While the majority of phone users are now ditching the feature phone for the smart phone, Malawian mobile operators such as Airtel and TNM have been selling basic phones at the subsidised prices of $11 and $13 respectively.
This has helped the companies to gain market share easily and given some hope that the 70 per cent potential rural market could be of strategic benefit after all.
However, as the rural masses have and continue to be connected, operators are finding new opportunities, the latest being mobile money.
Market leader Airtel was the first to launch its mobile banking service, Airtlel Money and competitor TNM followed swiftly after.
With people in the rural market largely being without a bank, this could be a good way to compensate for the declining ARPU in the voice segment.
Customers load money into a virtual account attached to their SIM at cash-in/ cash-out centres, often housed in local shops, and then send money to relatives in villages or buy goods from selected merchants.

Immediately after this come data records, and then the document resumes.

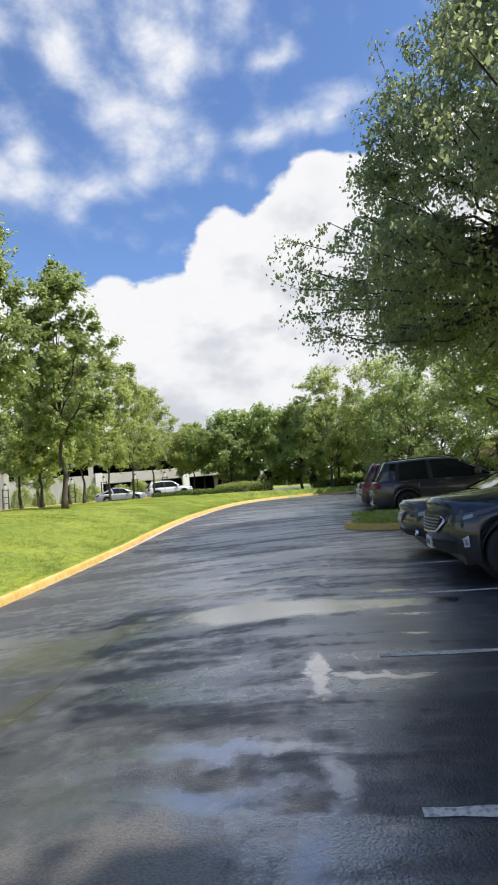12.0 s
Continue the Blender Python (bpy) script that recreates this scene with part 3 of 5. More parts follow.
def build_island():
    isl = thing("traffic_island", pose(0, 0, lot_z(27.5)), "grassy island with a yellow painted kerb between bays", "traffic island", kind="structure")
    pts = [(8.2, 26.0), (1.9, 26.05), (1.0, 26.3), (0.5, 26.8), (0.35, 27.4), (0.5, 28.0), (1.0, 28.5), (1.9, 28.75), (8.2, 28.8)]
    st = path_at([(x, y, 0) for x, y in pts], 0.15)
    for i in range(0, len(st) - 1, 12):
        run = st[i:i + 13]
        if len(run) > 1:
            flip = [(p, -d) for p, d in run]
            mesh_part("kerb_stone", sweep("kerb_stone", flip, KERB_PROFILE, lambda x, y: 0.0), YELLOW, isl)
    bm = bmesh.new()
    n = len(st)
    ring = []
    for k, (f, z) in enumerate(((0.0, 0.12), (0.12, 0.2), (0.35, 0.3), (0.7, 0.36), (1.0, 0.38))):
        row = []
        for p, d in st:
            q = Vector((max(p.x, 1.7), 27.4, 0))
            e = Vector((p.x + d.y * 0.12, p.y - d.x * 0.12, 0))
            e = e.lerp(q, f)
            row.append(bm.verts.new((e.x, e.y, z + 0.03 * noise.noise((e.x * 2, e.y * 2, 0)))))
        ring.append(row)
    for a, b in zip(ring, ring[1:]):
        for i in range(n - 1):
            bm.faces.new((a[i], a[i + 1], b[i + 1], b[i]))
    bmesh.ops.recalc_face_normals(bm, faces=bm.faces)
    part("turf", bm, GRASS, isl, "", True)
    rng = np.random.default_rng(31)
    bm = bmesh.new()
    for _ in range(5000):
        x, y = rng.uniform(0.5, 8.0), rng.uniform(26.2, 28.65)
        if x < 1.8 and math.hypot(x - 1.75, y - 27.4) > 1.2:
            continue
        z = 0.16 + 0.2 * (1 - abs(y - 27.4) / 1.3)
        a, h, l = rng.uniform(0, 6.28), rng.uniform(0.04, 0.12), rng.normal(size=2) * 0.05
        w = Vector((math.cos(a), math.sin(a), 0)) * 0.012
        p = Vector((x, y, z - 0.03))
        bm.faces.new([bm.verts.new(v) for v in (p - w, p + w, p + Vector((l[0], l[1], h + 0.03)))])
    tagged(part("grass_tufts", bm, BLADES, isl), kind="stuff")


def far_edge(y):
    return float(np.interp(y, (-30, 8, 25, 30, 37, 43, 56), (-75, -62, -42, -31, -29, -26.5, -26)))


def build_streets():
    rows = []
    for y in np.arange(-30, 56.1, 1.0):
        y = float(y)
        a, b = far_edge(y), -18.4
        rows.append([(a + (b - a) * f, y, land(a + (b - a) * f, y) + 0.04) for f in np.linspace(0, 1, 24)])
    ob = mesh_part("street", grid_mesh("street", rows), OLD_ROAD, None, smooth=True)
    tagged(ob, "grey asphalt street beyond the grass bank", "road", kind="structure")
    st = path_at([(-50, 49, 0), (-27, 62.5, 0), (-12, 70.5, 0), (6, 79.3, 0), (30, 91, 0)], 2.0)
    rows = [[(p.x - d.y * o, p.y + d.x * o, land(p.x - d.y * o, p.y + d.x * o) + 0.05) for o in (-3.4, -1, 1, 3.4)] for p, d in st]
    ob = mesh_part("street", grid_mesh("street", rows), OLD_ROAD, None, smooth=True)
    tagged(ob, "grey asphalt road along the parking garage", "road", kind="structure")
    line = [(far_edge(float(y)), float(y), 0) for y in np.arange(6, 56, 1.0)]
    st = path_at(line, 0.5)
    walk_way = thing("pavement", pose(0, 0, 0), "pale pinkish concrete pavement along the street", "pavement", kind="structure")
    for i in range(0, len(st) - 1, 6):
        run = st[i:i + 7]
        if len(run) > 1:
            mesh_part("paving_slab", sweep("paving_slab", run, ((0, -0.1), (0, 0.15), (0.03, 0.17), (1.45, 0.17), (1.5, 0.15), (1.5, -0.1)), land), SIDEWALK, walk_way)
    st = path_at([(-11.55, -6, 0), (-11.4, 6, 0), (-11.5, 10, 0), (-11.6, 13.6, 0)], 1.5)
    footpath = thing("footpath", pose(0, 0, 0), "narrow pale concrete footpath on the grass bank", "pavement", kind="structure")
    for (p, d), (q, _) in zip(st, st[1:]):
        run = [(p.lerp(q, f), d) for f in (0, 0.33, 0.66, 0.985)]
        mesh_part("paving_slab", sweep("paving_slab", run, ((-0.22, -0.1), (-0.22, 0.0), (-0.19, 0.008), (0.19, 0.008), (0.22, 0.0), (0.22, -0.1)), land), CONCRETE, footpath)


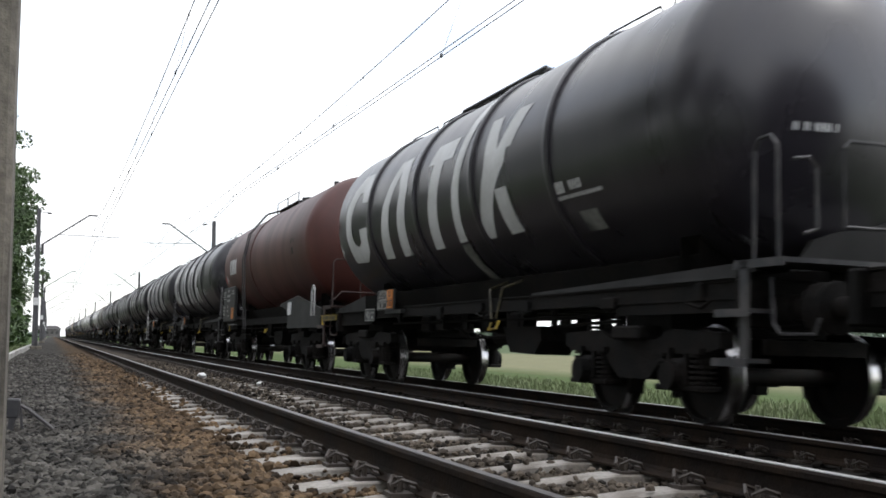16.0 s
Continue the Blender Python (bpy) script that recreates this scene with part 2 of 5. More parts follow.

“These services are welcome because they help me get my upkeep allowance from my son in Lilongwe without bothering to travel to the bank,” Jumah Adini, a 58-year-old farmer, said, adding that previously he had to budget transport money to travel a distance of over 30 km to access his allowance. “With the shortage of fuel, transport costs have gone up and by the time I returned home, I would have close to 50 per cent of the money spent on travel expenses.”
Mobile Money, or Mobile Banking as some call it, was originally launched as M-pesa in Kenya. There, it is believed to have raised ARPU by $0.75 and effectively helped to decrease churn. Malawian operators are diversifying in search of these though it will take time to gauge whether this strategy will be successful.
M-Pesa, Airtel Money and TNM’s Mpamba mobile money transfers have been well received in Africa. This follows failed attempts by E-Wallet (formerly Pay265) to do the same a few years ago.